__What you are asked to do__.
Skip every image and restate the data word for word.

+++

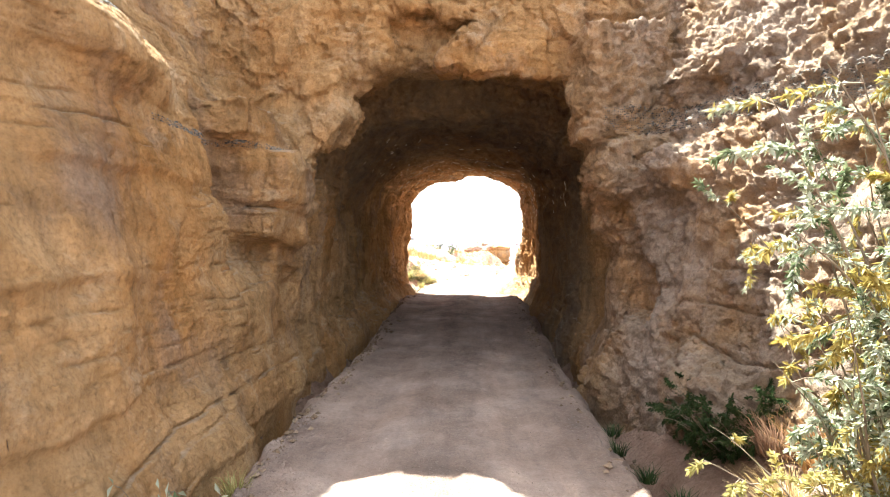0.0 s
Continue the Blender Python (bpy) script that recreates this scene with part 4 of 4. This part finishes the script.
def fresh_scars():
    """Pale slivers that the picks left on the vault near the far mouth."""
    rng = np.random.RandomState(500)
    n_all = 620
    odds = 0.15 + step(9.0, 12.0, CUT[:, 1] / PACE) + 2.0 * np.exp(-((CUT[:, 1] - 12.4) / 0.8) ** 2 - ((CUT[:, 2] - 2.7) / 0.35) ** 2) * (CUT[:, 0] > 1.8)
    pick = rng.choice(len(CUT), n_all, replace=False, p=odds / odds.sum())
    p, n = CUT[pick], CUT_N[pick]
    t = unit(np.cross(n, np.array([0.3, 1.0, 0.2]) + rng.normal(size=(n_all, 3)) * 0.35))
    b = np.cross(n, t)
    L, W = 0.02 + 0.075 * rng.rand(n_all, 1) ** 2, 0.004 + 0.005 * rng.rand(n_all, 1)
    c = p + n * 0.012
    v = np.stack([c - t * L, c + b * W, c + t * L, c - b * W, c + n * 0.008, c - n * 0.02], 1)
    tri = np.array([(0, 1, 4), (1, 2, 4), (2, 3, 4), (3, 0, 4), (1, 0, 5), (2, 1, 5), (3, 2, 5), (0, 3, 5)])
    f = (tri[None] + 6 * np.arange(n_all)[:, None, None]).reshape(-1, 3)
    tagged(mesh_object("pick_scars", v.reshape(-1, 3), f, SCAR, smooth=False), "pale fresh pick scars scattered on the rock vault", "tool marks", kind="stuff")


fresh_scars()


def far_town():
    """Specks of houses on the distant hillside."""
    rng = np.random.RandomState(600)
    m = Nodes("far_plaster", 0.9, 0.1)
    mat = m.done(m.ramp(m.island(), [(0.0, (0.34, 0.22, 0.18)), (0.4, (0.46, 0.40, 0.38)), (1.0, (0.6, 0.57, 0.56))]))
    n = 1300
    x, y = rng.uniform(150, 1250, n), rng.uniform(1000, 1650, n)
    z = ground_z(x, y)
    s_ = rng.uniform(0.8, 2.2, (n, 1, 1)) * np.array([1.3, 1.6, 0.6])
    box = np.array([(a, b, c) for a in (-1, 1) for b in (-1, 1) for c in (-0.6, 1)], float)
    v = box[None] * s_ + np.stack([x, y, z], 1)[:, None]
    q = np.array([(0, 1, 3, 2), (4, 6, 7, 5), (0, 4, 5, 1), (2, 3, 7, 6), (1, 5, 7, 3), (0, 2, 6, 4)])
    f = (q[None] + 8 * np.arange(n)[:, None, None]).reshape(-1, 4)
    tagged(mesh_object("far_houses", v.reshape(-1, 3), f, mat, smooth=False), "tiny pale houses scattered over the distant hillside", "houses", kind="stuff")


far_town()


def gravel_seam():
    """Grey pebbles bedded in the cliff."""
    rng = np.random.RandomState(700)
    m = Nodes("grey_pebble", 0.85, 0.25)
    mat = m.done(m.ramp(m.island(), [(0.0, (0.06, 0.053, 0.05)), (0.5, (0.13, 0.118, 0.11)), (1.0, (0.26, 0.24, 0.22))]))
    n = min(9000, len(SEAM))
    k = rng.choice(len(SEAM), n, replace=False)
    octa = np.array([(1, 0, 0), (0, 1, 0), (-1, 0, 0), (0, -1, 0), (0, 0, 1), (0, 0, -1)], float)
    tri = np.array([(0, 1, 4), (1, 2, 4), (2, 3, 4), (3, 0, 4), (1, 0, 5), (2, 1, 5), (3, 2, 5), (0, 3, 5)])
    size = 0.004 + 0.010 * rng.rand(n, 1, 1) ** 3
    v = octa[None] * (0.6 + 0.7 * rng.rand(n, 6, 1)) * size * np.array([1.2, 1.2, 0.8]) + (SEAM[k] + SEAM_N[k] * 0.002)[:, None]
    f = (tri[None] + 6 * np.arange(n)[:, None, None]).reshape(-1, 3)
    tagged(mesh_object("pebble_seam", v.reshape(-1, 3), f, mat, smooth=False), "grey pebble seam bedded in the ochre cliff", "gravel", kind="stuff")


gravel_seam()


def outcrop(place, size, seed, label, power=0.7, beds=0.18, material=ROCK):
    """A block of bedded rock left standing on the mound."""
    rng = np.random.RandomState(seed)
    bm = bmesh.new()
    bmesh.ops.create_icosphere(bm, subdivisions=5, radius=1)
    co = np.array([v.co[:] for v in bm.verts])
    co = np.sign(co) * np.abs(co) ** power * np.array(size)
    f, _ = facets(co * 0.9 + seed, 0.6)
    ph = (co[:, 2] * 1.6) % 1.0
    out = unit(co * np.array([1, 1, 0.5]))
    co = co + out * (0.35 * f + beds * ph + 0.24 * fbm(co * 1.1 + seed, 4))[:, None] * size[2] * 0.7
    for v, c in zip(bm.verts, co):
        v.co = c
    ob = part("rock_outcrop", bm, material, smooth=True)
    ob.location = (place[0], place[1] * PACE, place[2])
    tagged(ob, label, "rock", "rocks on the mounds")


outcrop((9.1, 66, -0.55), (1.5, 1.3, 1.45), 11, "bedded brown rock block on the far mound", 0.32, 0.42)
outcrop((6.2, 67, -0.2), (3.0, 2.0, 1.5), 12, "rounded brown earth cap on the far mound", 0.85, 0.1, EARTH)
outcrop((22.3, 58, -1.6), (1.5, 1.2, 1.1), 13, "small blocky brown rock on the low rubble mound", 0.4, 0.35)


def mound_grass():
    """Dry orange grass over the terrace beyond the rubble."""
    rng = np.random.RandomState(800)
    n = 34000
    x, y = rng.uniform(-24, 13, n), rng.uniform(46, 72, n) * PACE
    keep = vnoise(np.stack([x * 0.25, y * 0.12, 0 * x], 1)) > -0.35
    x, y = x[keep], y[keep]
    n = len(x)
    z = ground_z(x, y)
    a = rng.rand(n) * 6.283
    h, w = 0.2 + 0.45 * rng.rand(n) ** 1.5, 0.02 + 0.03 * rng.rand(n)
    root = np.stack([x, y, z - 0.05], 1)
    side = np.stack([np.cos(a), np.sin(a), 0 * a], 1) * w[:, None]
    tip = np.stack([rng.normal(size=n) * 0.2, rng.normal(size=n) * 0.2, h], 1)
    v = np.stack([root - side, root + side, root + tip + side * 0.5, root + tip * 1.15 - side * 0.4], 1).reshape(-1, 3)
    ob = mesh_object("dry_grass", v, np.arange(4 * n).reshape(n, 4), RUST, smooth=False)
    tagged(ob, "dry orange grass over the far terrace", "grass", kind="stuff")


mound_grass()


def far_mound():
    """The broken ground of the terrace, finer than the land round it."""
    def height(x, y):
        p = np.stack([x.ravel(), y.ravel(), 0 * x.ravel()], 1)
        r, _ = facets(p * 1.5 + 3, 0.8)
        edge = step(0, 4, y - 84) * step(0, 6, 116 - y) * step(0, 5, x + 34) * step(0, 4, 23 - x)
        return ground_z(x, y) - 0.3 + edge * (0.42 + 0.16 * fbm(p * 0.7, 5, 0.6).reshape(x.shape) + 0.22 * r.reshape(x.shape))

    ob = sheet("ground_mound", np.arange(-34, 23.1, 0.3), np.arange(84, 116.1, 0.3), height, EARTH)
    tagged(ob, "broken brown earth mound beyond the road", "ground", kind="structure")


far_mound()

+++

__Finished task__.
0.0 s
Continue the Blender Python (bpy) script that recreates this scene with part 4 of 4. This part finishes the script.
def fresh_scars():
    """Pale slivers that the picks left on the vault near the far mouth."""
    rng = np.random.RandomState(500)
    n_all = 620
    odds = 0.15 + step(9.0, 12.0, CUT[:, 1] / PACE) + 2.0 * np.exp(-((CUT[:, 1] - 12.4) / 0.8) ** 2 - ((CUT[:, 2] - 2.7) / 0.35) ** 2) * (CUT[:, 0] > 1.8)
    pick = rng.choice(len(CUT), n_all, replace=False, p=odds / odds.sum())
    p, n = CUT[pick], CUT_N[pick]
    t = unit(np.cross(n, np.array([0.3, 1.0, 0.2]) + rng.normal(size=(n_all, 3)) * 0.35))
    b = np.cross(n, t)
    L, W = 0.02 + 0.075 * rng.rand(n_all, 1) ** 2, 0.004 + 0.005 * rng.rand(n_all, 1)
    c = p + n * 0.012
    v = np.stack([c - t * L, c + b * W, c + t * L, c - b * W, c + n * 0.008, c - n * 0.02], 1)
    tri = np.array([(0, 1, 4), (1, 2, 4), (2, 3, 4), (3, 0, 4), (1, 0, 5), (2, 1, 5), (3, 2, 5), (0, 3, 5)])
    f = (tri[None] + 6 * np.arange(n_all)[:, None, None]).reshape(-1, 3)
    tagged(mesh_object("pick_scars", v.reshape(-1, 3), f, SCAR, smooth=False), "pale fresh pick scars scattered on the rock vault", "tool marks", kind="stuff")


fresh_scars()


def far_town():
    """Specks of houses on the distant hillside."""
    rng = np.random.RandomState(600)
    m = Nodes("far_plaster", 0.9, 0.1)
    mat = m.done(m.ramp(m.island(), [(0.0, (0.34, 0.22, 0.18)), (0.4, (0.46, 0.40, 0.38)), (1.0, (0.6, 0.57, 0.56))]))
    n = 1300
    x, y = rng.uniform(150, 1250, n), rng.uniform(1000, 1650, n)
    z = ground_z(x, y)
    s_ = rng.uniform(0.8, 2.2, (n, 1, 1)) * np.array([1.3, 1.6, 0.6])
    box = np.array([(a, b, c) for a in (-1, 1) for b in (-1, 1) for c in (-0.6, 1)], float)
    v = box[None] * s_ + np.stack([x, y, z], 1)[:, None]
    q = np.array([(0, 1, 3, 2), (4, 6, 7, 5), (0, 4, 5, 1), (2, 3, 7, 6), (1, 5, 7, 3), (0, 2, 6, 4)])
    f = (q[None] + 8 * np.arange(n)[:, None, None]).reshape(-1, 4)
    tagged(mesh_object("far_houses", v.reshape(-1, 3), f, mat, smooth=False), "tiny pale houses scattered over the distant hillside", "houses", kind="stuff")


far_town()


def gravel_seam():
    """Grey pebbles bedded in the cliff."""
    rng = np.random.RandomState(700)
    m = Nodes("grey_pebble", 0.85, 0.25)
    mat = m.done(m.ramp(m.island(), [(0.0, (0.06, 0.053, 0.05)), (0.5, (0.13, 0.118, 0.11)), (1.0, (0.26, 0.24, 0.22))]))
    n = min(9000, len(SEAM))
    k = rng.choice(len(SEAM), n, replace=False)
    octa = np.array([(1, 0, 0), (0, 1, 0), (-1, 0, 0), (0, -1, 0), (0, 0, 1), (0, 0, -1)], float)
    tri = np.array([(0, 1, 4), (1, 2, 4), (2, 3, 4), (3, 0, 4), (1, 0, 5), (2, 1, 5), (3, 2, 5), (0, 3, 5)])
    size = 0.004 + 0.010 * rng.rand(n, 1, 1) ** 3
    v = octa[None] * (0.6 + 0.7 * rng.rand(n, 6, 1)) * size * np.array([1.2, 1.2, 0.8]) + (SEAM[k] + SEAM_N[k] * 0.002)[:, None]
    f = (tri[None] + 6 * np.arange(n)[:, None, None]).reshape(-1, 3)
    tagged(mesh_object("pebble_seam", v.reshape(-1, 3), f, mat, smooth=False), "grey pebble seam bedded in the ochre cliff", "gravel", kind="stuff")


gravel_seam()


def outcrop(place, size, seed, label, power=0.7, beds=0.18, material=ROCK):
    """A block of bedded rock left standing on the mound."""
    rng = np.random.RandomState(seed)
    bm = bmesh.new()
    bmesh.ops.create_icosphere(bm, subdivisions=5, radius=1)
    co = np.array([v.co[:] for v in bm.verts])
    co = np.sign(co) * np.abs(co) ** power * np.array(size)
    f, _ = facets(co * 0.9 + seed, 0.6)
    ph = (co[:, 2] * 1.6) % 1.0
    out = unit(co * np.array([1, 1, 0.5]))
    co = co + out * (0.35 * f + beds * ph + 0.24 * fbm(co * 1.1 + seed, 4))[:, None] * size[2] * 0.7
    for v, c in zip(bm.verts, co):
        v.co = c
    ob = part("rock_outcrop", bm, material, smooth=True)
    ob.location = (place[0], place[1] * PACE, place[2])
    tagged(ob, label, "rock", "rocks on the mounds")


outcrop((9.1, 66, -0.55), (1.5, 1.3, 1.45), 11, "bedded brown rock block on the far mound", 0.32, 0.42)
outcrop((6.2, 67, -0.2), (3.0, 2.0, 1.5), 12, "rounded brown earth cap on the far mound", 0.85, 0.1, EARTH)
outcrop((22.3, 58, -1.6), (1.5, 1.2, 1.1), 13, "small blocky brown rock on the low rubble mound", 0.4, 0.35)


def mound_grass():
    """Dry orange grass over the terrace beyond the rubble."""
    rng = np.random.RandomState(800)
    n = 34000
    x, y = rng.uniform(-24, 13, n), rng.uniform(46, 72, n) * PACE
    keep = vnoise(np.stack([x * 0.25, y * 0.12, 0 * x], 1)) > -0.35
    x, y = x[keep], y[keep]
    n = len(x)
    z = ground_z(x, y)
    a = rng.rand(n) * 6.283
    h, w = 0.2 + 0.45 * rng.rand(n) ** 1.5, 0.02 + 0.03 * rng.rand(n)
    root = np.stack([x, y, z - 0.05], 1)
    side = np.stack([np.cos(a), np.sin(a), 0 * a], 1) * w[:, None]
    tip = np.stack([rng.normal(size=n) * 0.2, rng.normal(size=n) * 0.2, h], 1)
    v = np.stack([root - side, root + side, root + tip + side * 0.5, root + tip * 1.15 - side * 0.4], 1).reshape(-1, 3)
    ob = mesh_object("dry_grass", v, np.arange(4 * n).reshape(n, 4), RUST, smooth=False)
    tagged(ob, "dry orange grass over the far terrace", "grass", kind="stuff")


mound_grass()


def far_mound():
    """The broken ground of the terrace, finer than the land round it."""
    def height(x, y):
        p = np.stack([x.ravel(), y.ravel(), 0 * x.ravel()], 1)
        r, _ = facets(p * 1.5 + 3, 0.8)
        edge = step(0, 4, y - 84) * step(0, 6, 116 - y) * step(0, 5, x + 34) * step(0, 4, 23 - x)
        return ground_z(x, y) - 0.3 + edge * (0.42 + 0.16 * fbm(p * 0.7, 5, 0.6).reshape(x.shape) + 0.22 * r.reshape(x.shape))

    ob = sheet("ground_mound", np.arange(-34, 23.1, 0.3), np.arange(84, 116.1, 0.3), height, EARTH)
    tagged(ob, "broken brown earth mound beyond the road", "ground", kind="structure")


far_mound()